>> Begin Raw data

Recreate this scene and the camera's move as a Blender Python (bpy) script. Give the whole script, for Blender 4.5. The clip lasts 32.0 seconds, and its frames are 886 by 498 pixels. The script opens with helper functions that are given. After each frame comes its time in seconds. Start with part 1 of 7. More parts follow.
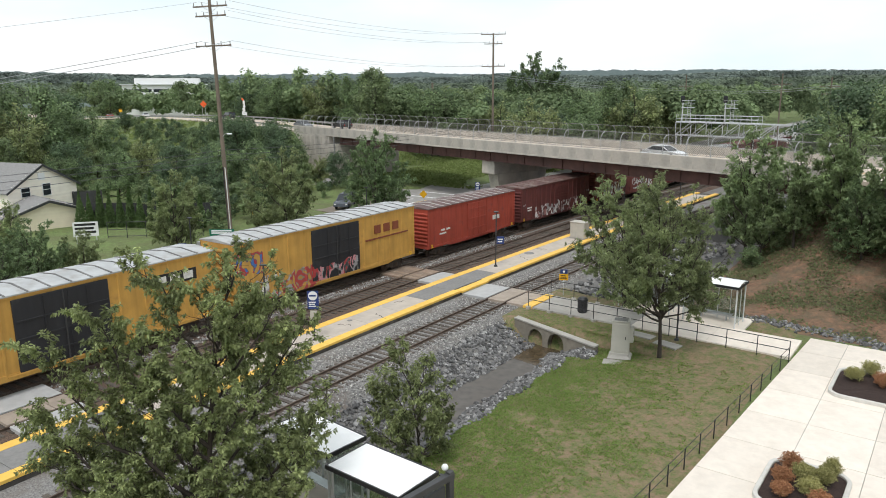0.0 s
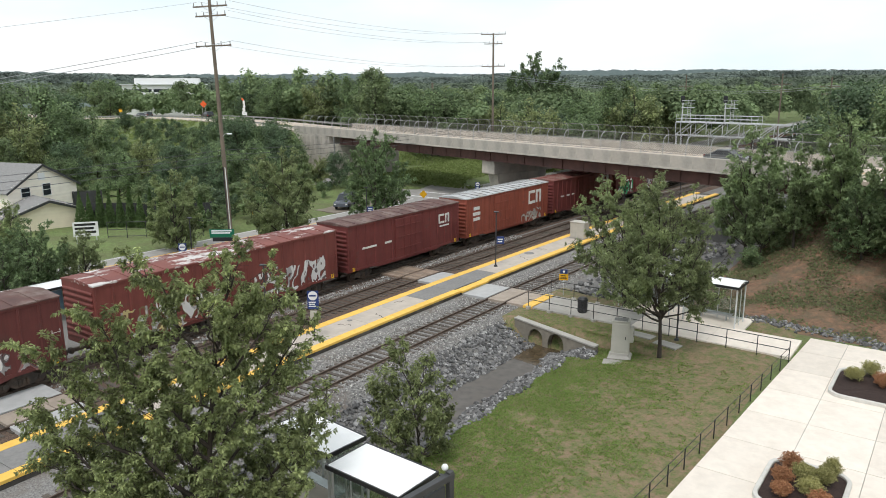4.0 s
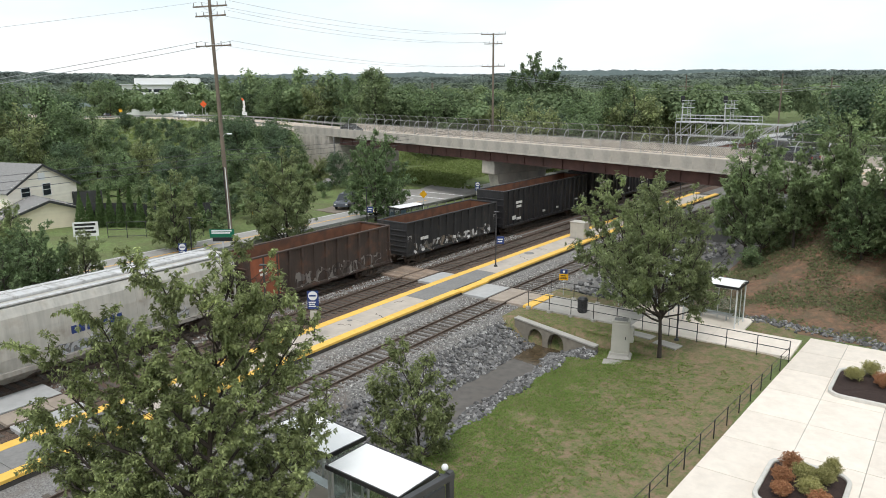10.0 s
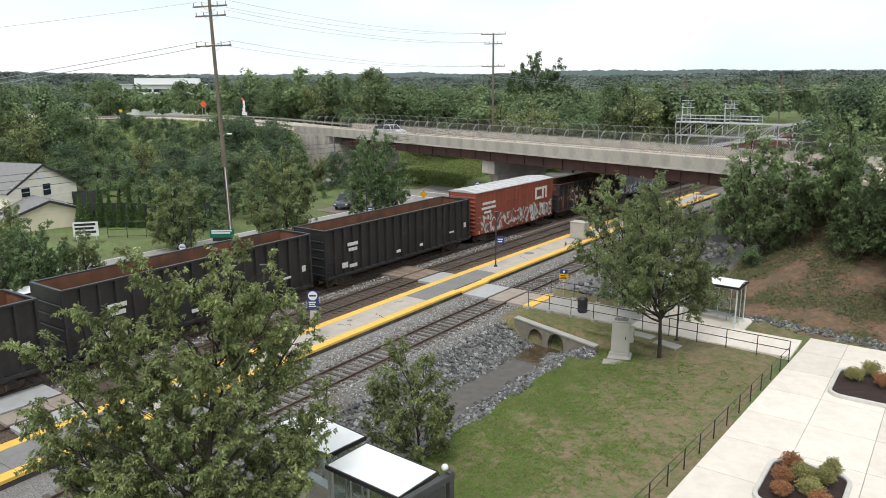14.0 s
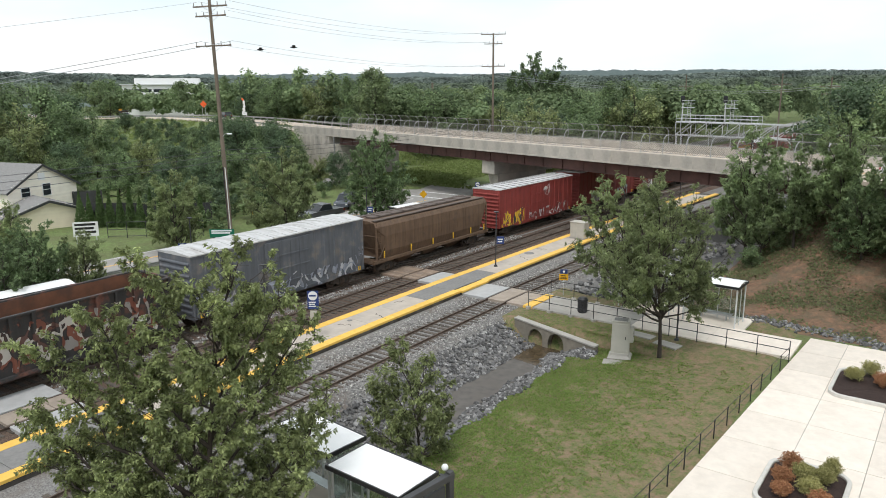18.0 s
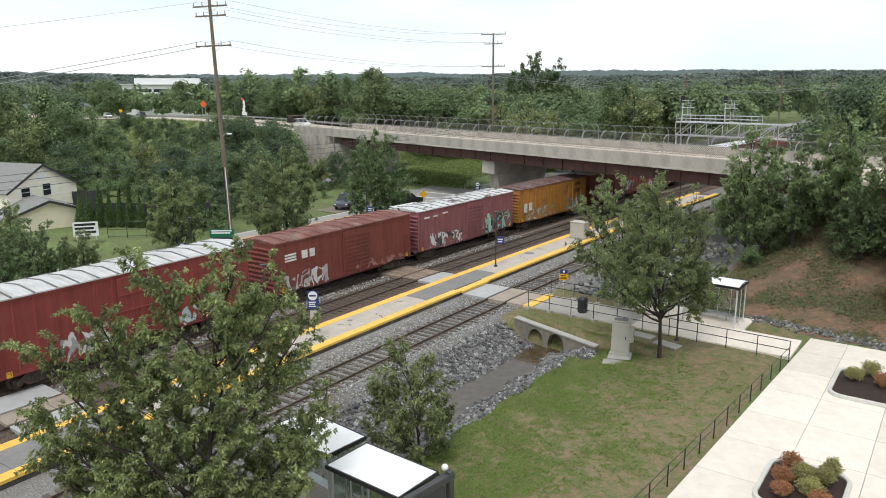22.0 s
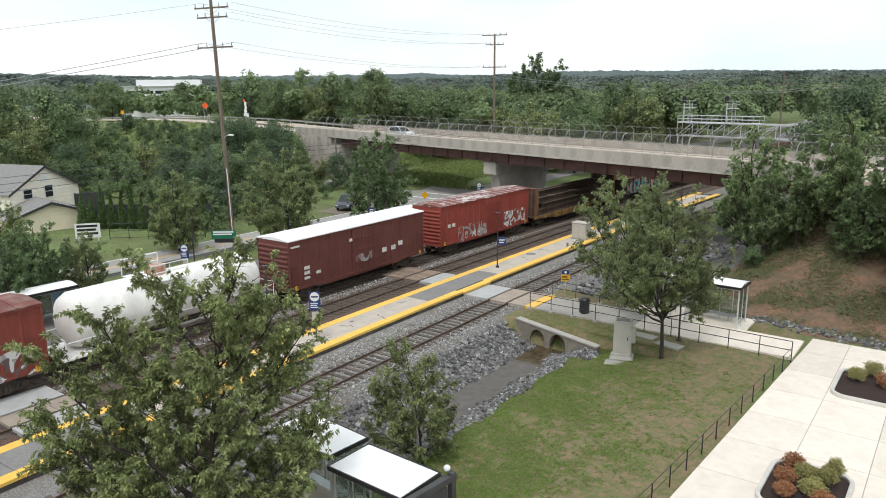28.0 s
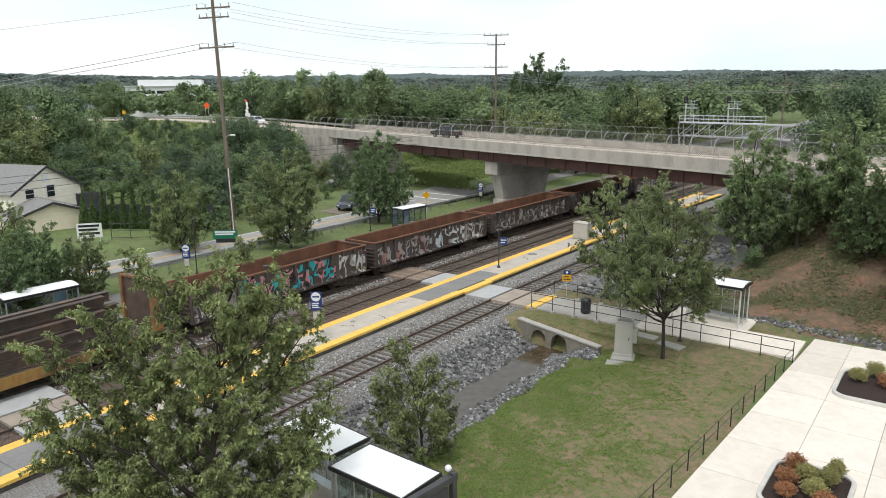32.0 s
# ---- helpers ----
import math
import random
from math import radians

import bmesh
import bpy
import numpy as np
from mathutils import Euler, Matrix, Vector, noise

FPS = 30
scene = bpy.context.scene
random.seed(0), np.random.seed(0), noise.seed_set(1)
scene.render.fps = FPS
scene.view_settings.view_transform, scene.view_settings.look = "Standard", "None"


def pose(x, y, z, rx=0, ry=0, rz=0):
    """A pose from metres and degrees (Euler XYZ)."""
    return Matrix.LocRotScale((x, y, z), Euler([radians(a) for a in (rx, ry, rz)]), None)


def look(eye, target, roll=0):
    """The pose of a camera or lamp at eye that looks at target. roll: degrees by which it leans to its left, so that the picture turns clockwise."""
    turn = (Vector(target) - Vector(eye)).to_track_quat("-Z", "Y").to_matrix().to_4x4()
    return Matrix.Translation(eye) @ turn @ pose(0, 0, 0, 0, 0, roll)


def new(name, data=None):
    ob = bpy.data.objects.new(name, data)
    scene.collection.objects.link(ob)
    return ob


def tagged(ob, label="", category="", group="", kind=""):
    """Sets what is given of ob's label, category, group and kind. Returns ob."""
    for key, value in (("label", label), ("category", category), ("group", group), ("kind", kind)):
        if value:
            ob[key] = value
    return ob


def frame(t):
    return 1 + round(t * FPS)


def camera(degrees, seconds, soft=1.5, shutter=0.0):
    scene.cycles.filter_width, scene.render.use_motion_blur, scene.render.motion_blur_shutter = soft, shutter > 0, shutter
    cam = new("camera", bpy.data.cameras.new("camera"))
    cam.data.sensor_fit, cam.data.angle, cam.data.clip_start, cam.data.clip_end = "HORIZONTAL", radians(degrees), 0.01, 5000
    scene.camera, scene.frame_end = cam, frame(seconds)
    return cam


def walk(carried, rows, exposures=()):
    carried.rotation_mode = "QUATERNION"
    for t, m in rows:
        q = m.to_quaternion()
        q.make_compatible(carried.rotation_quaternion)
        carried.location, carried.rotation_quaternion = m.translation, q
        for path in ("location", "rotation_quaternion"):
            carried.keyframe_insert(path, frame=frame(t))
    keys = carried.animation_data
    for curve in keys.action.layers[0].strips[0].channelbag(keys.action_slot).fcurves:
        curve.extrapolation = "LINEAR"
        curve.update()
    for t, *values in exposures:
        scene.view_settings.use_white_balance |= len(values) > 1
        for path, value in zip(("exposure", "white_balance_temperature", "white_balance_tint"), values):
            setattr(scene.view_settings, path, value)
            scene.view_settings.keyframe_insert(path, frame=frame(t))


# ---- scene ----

>> End Raw data

### Task requirements
Could you give again exactly the lines from the line containing "scene.camera, scene.frame_end = cam, frame(seconds)" through the final line of the data above, and no others?

### Final result
    scene.camera, scene.frame_end = cam, frame(seconds)
    return cam


def walk(carried, rows, exposures=()):
    carried.rotation_mode = "QUATERNION"
    for t, m in rows:
        q = m.to_quaternion()
        q.make_compatible(carried.rotation_quaternion)
        carried.location, carried.rotation_quaternion = m.translation, q
        for path in ("location", "rotation_quaternion"):
            carried.keyframe_insert(path, frame=frame(t))
    keys = carried.animation_data
    for curve in keys.action.layers[0].strips[0].channelbag(keys.action_slot).fcurves:
        curve.extrapolation = "LINEAR"
        curve.update()
    for t, *values in exposures:
        scene.view_settings.use_white_balance |= len(values) > 1
        for path, value in zip(("exposure", "white_balance_temperature", "white_balance_tint"), values):
            setattr(scene.view_settings, path, value)
            scene.view_settings.keyframe_insert(path, frame=frame(t))


# ---- scene ----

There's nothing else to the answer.